There must be more then just technical issues. Below is a brief list of why HLS has not been a popular design approach, no where near the popularity of for instance RTL synthesis tools such as Design Compiler from Synopsys. (RTL synthesis going from an RTL description to gates has been used for over 10 years and is roughly about $300 million/year business).

Early entry into the market (before 2000)

ASIC designers were willing to make the tradeoff of 30% poorer performance in lieu of the productivity gain. Design times were short, less than 18 months and most ASIC designs were under 2 million gates, and therefore manageable. There was no need to move to higher levels of abstraction above RTL to tradeoff getting more productivity at the expense of design performance.  Furthermore, ASIC designers are very cleaver in exploiting their existing tools and design flows, and will only move to a "new" approach when the pain becomes too great. Probably today is the right time. Please read Half of design projects are late.
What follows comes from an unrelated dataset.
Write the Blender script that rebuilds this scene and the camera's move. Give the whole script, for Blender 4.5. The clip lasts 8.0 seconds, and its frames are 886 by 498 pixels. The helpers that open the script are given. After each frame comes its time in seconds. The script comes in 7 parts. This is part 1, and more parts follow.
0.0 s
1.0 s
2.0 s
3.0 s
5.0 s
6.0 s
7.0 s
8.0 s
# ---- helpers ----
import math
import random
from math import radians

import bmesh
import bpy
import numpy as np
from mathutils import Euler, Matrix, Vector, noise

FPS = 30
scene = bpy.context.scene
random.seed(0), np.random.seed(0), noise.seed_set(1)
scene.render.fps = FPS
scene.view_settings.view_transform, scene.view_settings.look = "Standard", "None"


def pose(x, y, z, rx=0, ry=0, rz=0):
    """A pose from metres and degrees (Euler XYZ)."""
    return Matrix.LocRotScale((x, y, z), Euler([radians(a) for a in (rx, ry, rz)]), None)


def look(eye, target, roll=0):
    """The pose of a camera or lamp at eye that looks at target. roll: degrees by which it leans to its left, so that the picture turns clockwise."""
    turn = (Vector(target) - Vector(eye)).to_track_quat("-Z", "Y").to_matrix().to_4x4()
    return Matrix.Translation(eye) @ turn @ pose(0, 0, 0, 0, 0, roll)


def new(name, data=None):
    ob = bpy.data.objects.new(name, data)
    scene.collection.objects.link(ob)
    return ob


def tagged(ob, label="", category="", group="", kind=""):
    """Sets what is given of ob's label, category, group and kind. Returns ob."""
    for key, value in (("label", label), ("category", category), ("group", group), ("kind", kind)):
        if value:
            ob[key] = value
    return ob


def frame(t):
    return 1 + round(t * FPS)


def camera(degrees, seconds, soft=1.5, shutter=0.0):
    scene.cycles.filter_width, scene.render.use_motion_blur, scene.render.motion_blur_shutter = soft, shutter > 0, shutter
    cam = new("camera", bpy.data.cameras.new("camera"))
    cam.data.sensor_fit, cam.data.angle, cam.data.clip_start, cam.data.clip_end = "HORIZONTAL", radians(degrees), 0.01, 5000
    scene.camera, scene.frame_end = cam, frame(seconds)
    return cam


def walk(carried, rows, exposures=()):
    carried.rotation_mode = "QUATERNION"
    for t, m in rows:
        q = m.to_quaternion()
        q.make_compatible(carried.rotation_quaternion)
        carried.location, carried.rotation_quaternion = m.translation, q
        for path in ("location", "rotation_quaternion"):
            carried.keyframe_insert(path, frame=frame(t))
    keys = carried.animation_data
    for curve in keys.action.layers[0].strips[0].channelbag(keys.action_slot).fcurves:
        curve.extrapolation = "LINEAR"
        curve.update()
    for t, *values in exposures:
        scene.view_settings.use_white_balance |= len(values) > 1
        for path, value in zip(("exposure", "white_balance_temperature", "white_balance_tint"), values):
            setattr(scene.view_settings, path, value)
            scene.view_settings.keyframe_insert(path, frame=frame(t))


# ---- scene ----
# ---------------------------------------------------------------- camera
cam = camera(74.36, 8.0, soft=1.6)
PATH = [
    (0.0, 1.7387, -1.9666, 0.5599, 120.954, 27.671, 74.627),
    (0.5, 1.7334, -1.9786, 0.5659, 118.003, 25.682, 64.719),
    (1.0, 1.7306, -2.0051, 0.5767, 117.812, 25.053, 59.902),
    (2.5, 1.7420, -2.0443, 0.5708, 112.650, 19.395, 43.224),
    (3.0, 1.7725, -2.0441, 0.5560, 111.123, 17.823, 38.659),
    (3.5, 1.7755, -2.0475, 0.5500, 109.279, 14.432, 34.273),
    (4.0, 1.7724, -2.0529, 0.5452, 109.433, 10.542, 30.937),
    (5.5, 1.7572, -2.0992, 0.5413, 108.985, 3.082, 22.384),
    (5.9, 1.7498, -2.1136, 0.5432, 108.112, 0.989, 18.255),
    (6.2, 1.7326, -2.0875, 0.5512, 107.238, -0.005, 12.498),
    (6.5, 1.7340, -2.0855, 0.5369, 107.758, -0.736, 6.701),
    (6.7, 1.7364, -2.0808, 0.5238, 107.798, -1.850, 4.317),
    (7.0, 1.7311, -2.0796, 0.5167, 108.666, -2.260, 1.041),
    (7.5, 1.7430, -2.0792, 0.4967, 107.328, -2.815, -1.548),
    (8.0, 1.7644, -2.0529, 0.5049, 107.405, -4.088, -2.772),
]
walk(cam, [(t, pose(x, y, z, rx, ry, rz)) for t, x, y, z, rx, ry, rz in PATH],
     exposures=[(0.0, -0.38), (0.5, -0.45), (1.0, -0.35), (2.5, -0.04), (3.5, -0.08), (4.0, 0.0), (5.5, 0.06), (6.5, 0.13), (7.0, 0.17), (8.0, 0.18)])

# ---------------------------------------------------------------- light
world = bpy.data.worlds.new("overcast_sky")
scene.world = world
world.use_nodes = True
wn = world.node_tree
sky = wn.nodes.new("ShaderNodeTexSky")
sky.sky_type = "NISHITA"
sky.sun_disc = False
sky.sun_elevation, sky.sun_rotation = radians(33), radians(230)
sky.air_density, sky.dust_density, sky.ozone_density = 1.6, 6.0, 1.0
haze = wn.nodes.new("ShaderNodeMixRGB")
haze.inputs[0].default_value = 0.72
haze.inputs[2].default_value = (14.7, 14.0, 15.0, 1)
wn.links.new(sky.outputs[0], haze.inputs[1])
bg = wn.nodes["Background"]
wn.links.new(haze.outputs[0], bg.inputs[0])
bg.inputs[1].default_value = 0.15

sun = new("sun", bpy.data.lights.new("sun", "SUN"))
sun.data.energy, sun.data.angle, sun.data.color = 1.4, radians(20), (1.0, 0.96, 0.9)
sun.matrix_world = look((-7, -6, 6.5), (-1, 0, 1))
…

Is pain great enough?

Over-hyped Product

Somebody (Probably it was Bob Smith, former exec Synopsys) told me that initially Design Compiler, DC, was not targeted as an RTL to Gate synthesis product. Rather, it was used as a Design Library "translation" tool to move libraries between different processes. Once DC was established as a good translation tool, it later expanded into a design tool when the number of gates started to become unmanageable AND some early DC adopters were starting to have good results using DC in design. The shortcomings of DC were accepted and marketed accordingly. This product maturation period was important in providing time to train ASIC designers in how to create "synthesizable" RTL. Before DC, Verilog/VHDL RTL languages were manly used for functional simulation/verification.  To get good DC results ASIC designers had to learn what RTL descriptions worked best. (Today, a similar situation exists with developing good "hardware" C language descriptions that will greatly improve the performance of the resulting hardware).
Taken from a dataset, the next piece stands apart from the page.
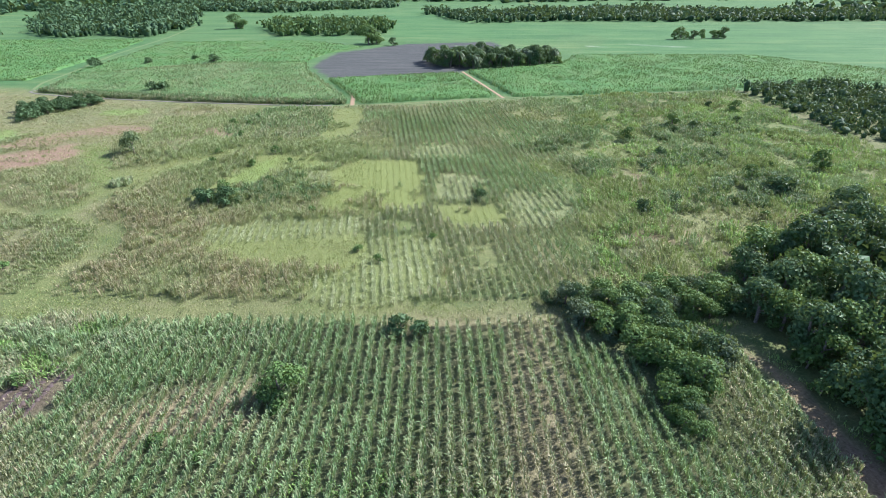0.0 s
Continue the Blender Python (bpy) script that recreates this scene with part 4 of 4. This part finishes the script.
def make_tree(name, height, radius, lobes, leaf, label, category="tree", size=0.30, density=75, low=0.35, trunk=True):
    """A tree or bush: an empty at its foot with trunk, limbs and crown."""
    tree = tagged(new(name), label, category)
    masses = lobes_of(height, radius, lobes, low)
    r0 = 0.03 * height + 0.03
    bend = rng.normal(0, 0.05 * height, 2)
    top = np.array([bend[0], bend[1], height * 0.7])
    path = [np.array([0, 0, -0.1]), np.array([bend[0] * 0.2, bend[1] * 0.2, height * 0.2]), np.array([bend[0] * 0.7, bend[1] * 0.7, height * 0.45]), top]
    part("trunk", mesh_of("trunk", *tube(path, [r0 * 1.25, r0, r0 * 0.75, r0 * 0.35])), BARK, tree)
    for c, r in masses[1:5]:
        start = path[1] + (path[2] - path[1]) * rng.uniform(0.2, 0.9)
        mid = (start + c) / 2 + [0, 0, -0.06 * height]
        part("limb", mesh_of("limb", *tube([start, mid, c], [r0 * 0.5, r0 * 0.35, r0 * 0.12], 5)), BARK, tree)
    part("crown", mesh_of("crown", *crown_cards(masses, density, size)), leaf, tree)
    return tree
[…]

In stark contrast today, join any presales talk by an EDA vendor and they promise everything. Marketing tactics changed during the 90's. They have become more aggressive and this "aggressive-ness" is not right for any new tool, especially if it is disruptive. There is no momentum building and period for gaining product acceptance. EDA companies chose to market their half cooked (or uncooked) behavioral (or High Level) synthesis tools.